I contemplated the purchase for weeks, if not months. And almost as soon as I paid for them, I felt a sense of guilt, because I grew up in a blue-collar family, and dropping what would be equivalent to like, two week’s worth of “living money” on a pair of shoes seemed extravagant. Had I made this purchase, say, back in high school, even with my own money, my mom would have slapped the hell out of me. Still, I’m a grownassman and I’ve been living on my own income for over a decade now, I shouldn’t feel guilty about buying something that’s a major part of culture, specifically, a culture that shaped me, right?
Two nights ago, we had this exchange on the phone:
(TRANSLATED FROM CANTO)
“I got new Air Jordans.”
“Around 300 bucks.” (I played down the price, worried of the F-bombs she was gonna drop on me)
“The hell? You know that’s, almost like three 10 hour shifts for me right?”
“Yes, but I’ll be wearing these for years.”

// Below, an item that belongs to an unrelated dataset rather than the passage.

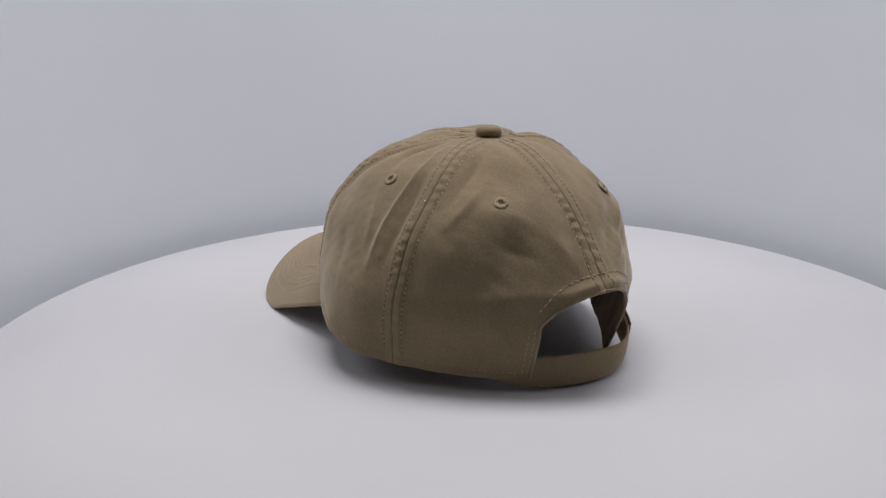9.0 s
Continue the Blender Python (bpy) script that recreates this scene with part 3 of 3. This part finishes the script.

“*Sigh* It’s ok, Jordans have become something of a collector’s item lately.”
“Whoa, you know what’s up?”
“Of course, you think I don’t read the news? I have more style than you, son.”
Yes, I got sonned by my mom — though that wouldn’t be a bad thing — who, at 60 plus, is aware of the fact that Air Jordans are more than just shoes, they’re items of cultural significance.